The trend was not new, as Béla Barényi is credited with having conceived the basic design in the middle 1920s. Josef Ganz developed the Standard Superior (going as far as advertising it as the "German Volkswagen"). Also, in Czechoslovakia, the Hans Ledwinka's penned Tatra T77, a very popular car amongst the German elite, was becoming smaller and more affordable at each revision. Ferdinand Porsche, a well known designer for high end vehicles and race cars, had been trying for years to get a manufacturer interested in a small car suitable for a family. He felt the small cars at the time were just stripped down big cars. Instead he built a car he called the "Volksauto" from the ground up in 1931, using many of the ideas floating around at the time and several of his own, putting together a car with an air-cooled rear engine, torsion bar suspension, and a "beetle" shape, the front hood rounded for better aerodynamics (necessary as it had a small engine).

In 1933, with many of the above projects still in development or early stages of production, Adolf Hitler got involved, demanding the production of a basic vehicle capable of transporting two adults and three children at 100 km/h (62 mph). He wanted his German citizens to have the same access to a car as the Americans. The "People's Car" would be available to citizens of the Third Reich through a savings scheme at 990 Reichsmark (US$396 in 1930s dollars)—about the price of a small motorcycle (the average income being around 32RM a week).

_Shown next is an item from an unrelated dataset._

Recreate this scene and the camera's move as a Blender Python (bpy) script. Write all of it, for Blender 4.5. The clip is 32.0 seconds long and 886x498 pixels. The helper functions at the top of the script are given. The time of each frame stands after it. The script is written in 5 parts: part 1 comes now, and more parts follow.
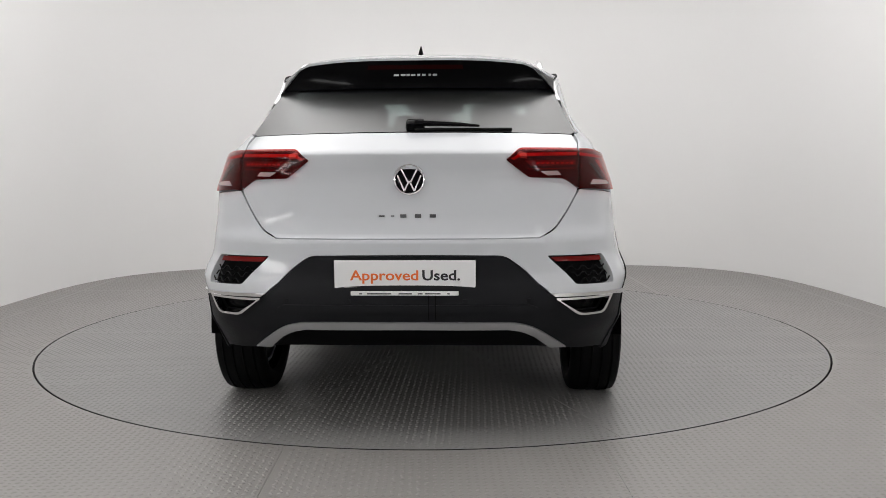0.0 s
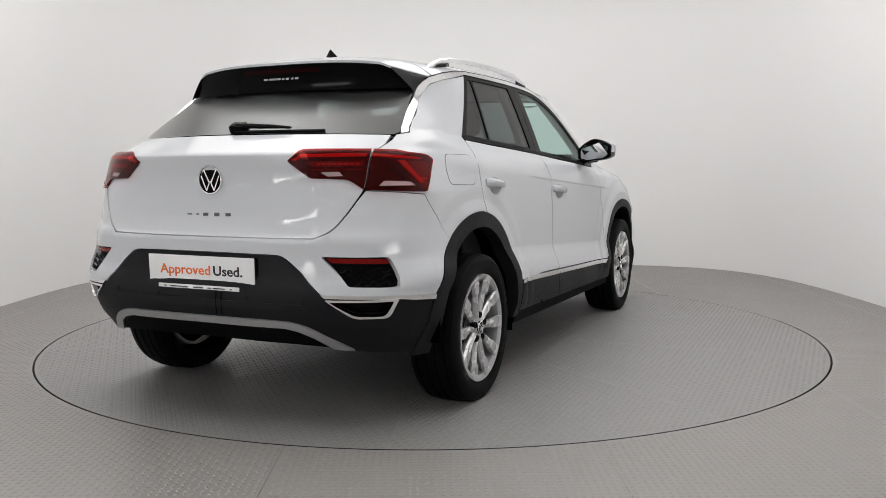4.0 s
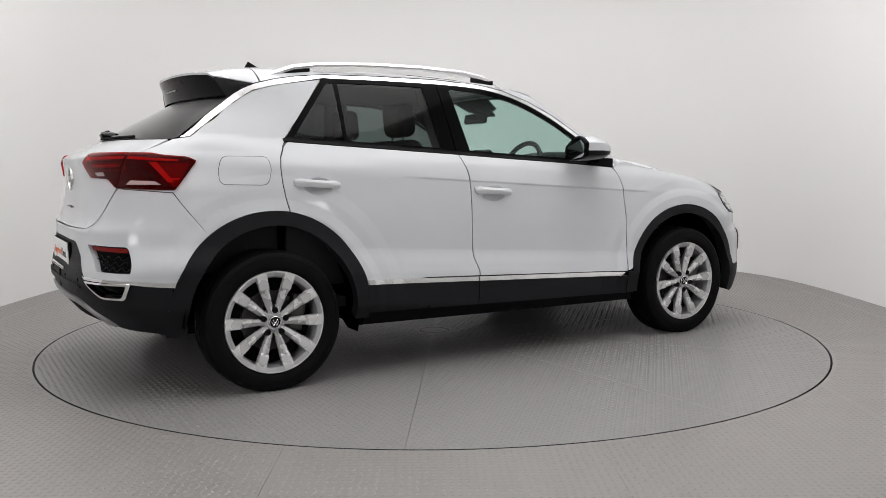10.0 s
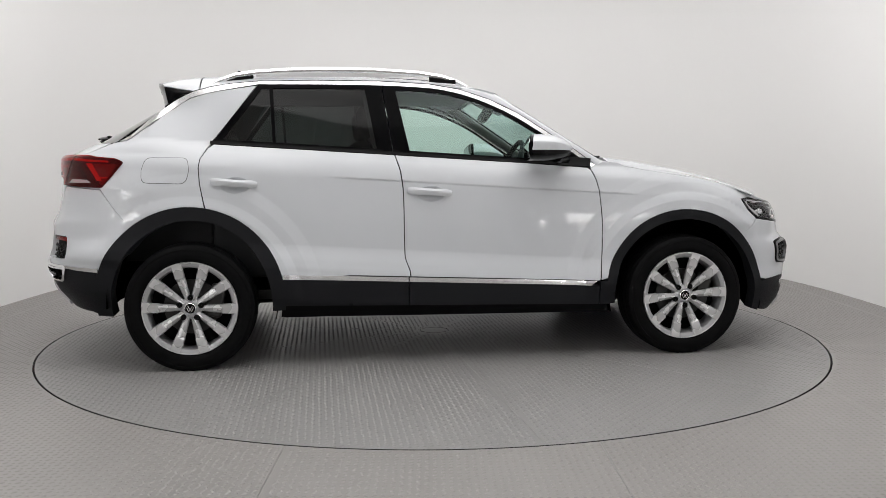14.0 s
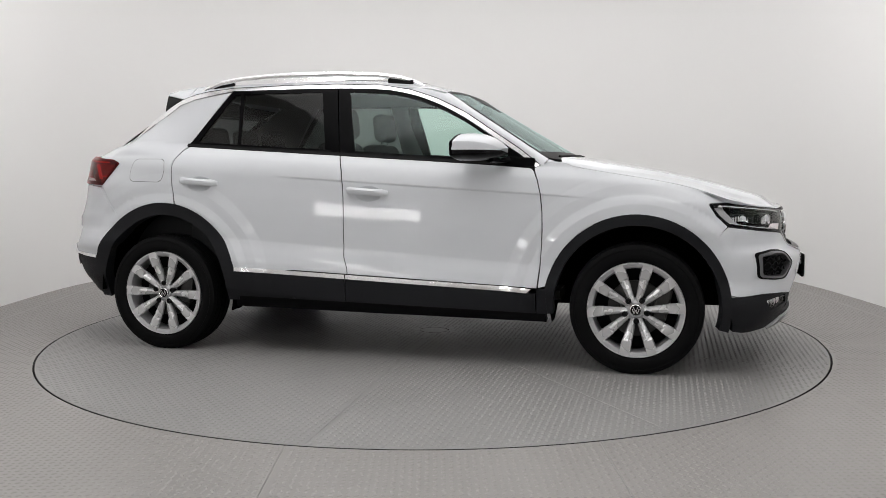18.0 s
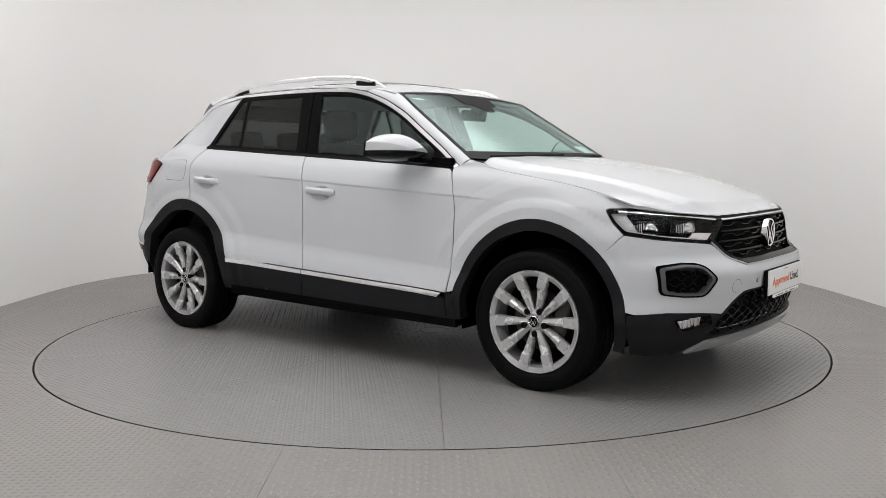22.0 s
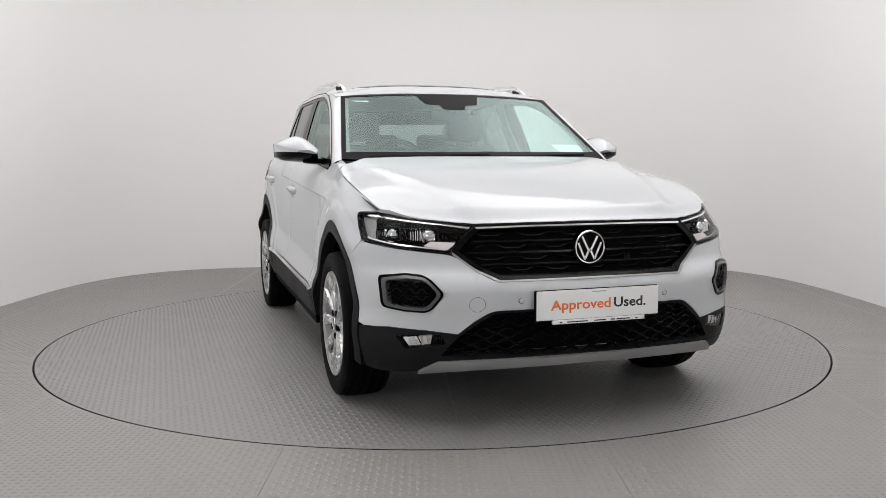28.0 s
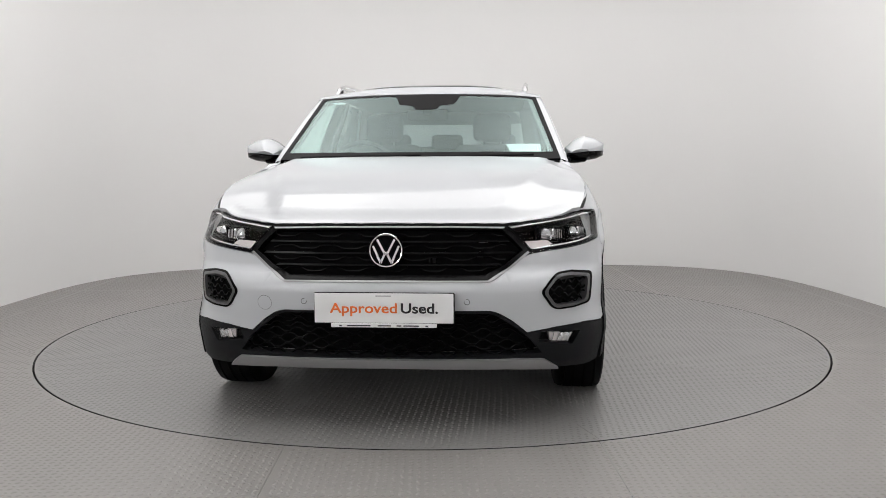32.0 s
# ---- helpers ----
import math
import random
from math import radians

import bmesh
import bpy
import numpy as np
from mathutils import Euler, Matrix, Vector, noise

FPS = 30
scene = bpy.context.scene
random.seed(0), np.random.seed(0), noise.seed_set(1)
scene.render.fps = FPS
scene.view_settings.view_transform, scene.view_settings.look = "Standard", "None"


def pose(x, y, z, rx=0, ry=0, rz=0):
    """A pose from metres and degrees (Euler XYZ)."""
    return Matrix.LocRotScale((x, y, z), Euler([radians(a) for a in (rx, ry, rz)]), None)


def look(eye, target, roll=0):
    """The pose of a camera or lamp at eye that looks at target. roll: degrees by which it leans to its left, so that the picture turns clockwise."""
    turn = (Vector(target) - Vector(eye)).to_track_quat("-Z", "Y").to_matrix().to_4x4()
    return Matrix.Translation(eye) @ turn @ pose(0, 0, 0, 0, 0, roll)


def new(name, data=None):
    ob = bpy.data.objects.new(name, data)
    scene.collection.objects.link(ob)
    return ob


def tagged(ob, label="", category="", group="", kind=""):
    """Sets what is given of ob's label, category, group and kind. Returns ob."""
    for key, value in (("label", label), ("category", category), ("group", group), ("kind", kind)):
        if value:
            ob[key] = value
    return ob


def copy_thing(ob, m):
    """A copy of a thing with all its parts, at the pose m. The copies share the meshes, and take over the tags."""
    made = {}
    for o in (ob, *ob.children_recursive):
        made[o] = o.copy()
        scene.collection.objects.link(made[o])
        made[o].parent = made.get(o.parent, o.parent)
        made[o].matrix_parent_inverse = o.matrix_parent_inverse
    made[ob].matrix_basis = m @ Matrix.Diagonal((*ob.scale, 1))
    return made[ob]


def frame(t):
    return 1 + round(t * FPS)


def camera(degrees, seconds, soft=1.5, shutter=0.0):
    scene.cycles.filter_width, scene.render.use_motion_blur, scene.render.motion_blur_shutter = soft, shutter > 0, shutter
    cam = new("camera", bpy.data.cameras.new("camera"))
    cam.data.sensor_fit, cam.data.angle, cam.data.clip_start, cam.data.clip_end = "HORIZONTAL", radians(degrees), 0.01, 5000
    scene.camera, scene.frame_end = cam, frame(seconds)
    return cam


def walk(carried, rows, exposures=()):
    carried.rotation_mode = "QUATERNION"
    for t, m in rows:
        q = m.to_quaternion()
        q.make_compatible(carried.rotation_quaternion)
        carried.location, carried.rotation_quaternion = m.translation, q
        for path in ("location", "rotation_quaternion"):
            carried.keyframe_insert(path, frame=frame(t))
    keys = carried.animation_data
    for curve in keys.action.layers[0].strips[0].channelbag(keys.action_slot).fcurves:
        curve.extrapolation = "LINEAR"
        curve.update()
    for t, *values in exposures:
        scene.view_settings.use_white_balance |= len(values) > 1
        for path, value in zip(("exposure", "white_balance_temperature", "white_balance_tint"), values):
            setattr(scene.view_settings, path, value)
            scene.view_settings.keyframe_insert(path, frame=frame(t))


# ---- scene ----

Despite heavy lobbying in favour of one of the existing projects, it soon became apparent that private industry could not turn out a car for only 990RM. Thus, Hitler chose to sponsor an all-new, state-owned factory using Ferdinand Porsche's design (with some of Hitler's design constraints, including an air-cooled engine so nothing could freeze). The intention was that ordinary Germans would buy the car by means of a savings scheme ("Fünf Mark die Woche musst du sparen, willst du im eigenen Wagen fahren" – "Five marks a week you must put aside, if you want in your own car to ride"), which around 336,000 people eventually paid into. The savings of these 336,000 people were seized by the Russians in 1945 when they captured Berlin. Prototypes of the car called the "KdF-Wagen" (German: Kraft durch Freude – "strength through joy"), appeared from 1936 onwards (the first cars had been produced in Stuttgart). The car already had its distinctive round shape and air-cooled, flat-four, rear-mounted engine. The VW car was just one of many KdF programs which included things such as tours and outings. The prefix Volks— ("People's") was not just applied to cars, but also to other products in Germany; the "Volksempfänger" radio receiver for instance. On 28 May 1937, the Gesellschaft zur Vorbereitung des Deutschen Volkswagens mbH (sometimes abbreviated to Gezuvor) was established by the Deutsche Arbeitsfront. It was later renamed "Volkswagenwerk GmbH" on 16 September 1938.

Erwin Komenda, the longstanding Auto Union chief designer, part of Ferdinand Porsche's hand-picked team, developed the car body of the prototype, which was recognizably the Beetle known today. It was one of the first to be evolved with the aid of a wind tunnel, in use in Germany since the early 1920s. The cars were put through many rigorous tests, and achieved a record-breaking million miles of testing before being deemed finished.

The building of the new factory started 26 May 1938 in the new town of KdF-Stadt, now called Wolfsburg, which had been purpose-built for the factory workers. This factory had only produced a handful of cars by the time war started in 1939. None were actually delivered to any holder of the completed saving stamp books, though one Type 1 Cabriolet was presented to Hitler on 20 April 1938 (his 49th birthday).

War meant production changed to military vehicles, the Type 82 Kübelwagen ("Bucket car") utility vehicle (VW's most common wartime model), and the amphibious Schwimmwagen which were used to equip the German forces. As was common with much of the production in Nazi Germany during the war, slave labor was utilized in the Volkswagen plant. The company would admit in 1998 that it used 15,000 slaves during the war effort. German historians estimated that 80% of Volkswagen's wartime workforce was slave labor.[citation needed] Many of the slaves were reported to have been supplied from the concentration camps upon request from plant managers. A lawsuit was filed in 1998 by survivors for restitution for the forced labor. Volkswagen would set up a voluntary restitution fund.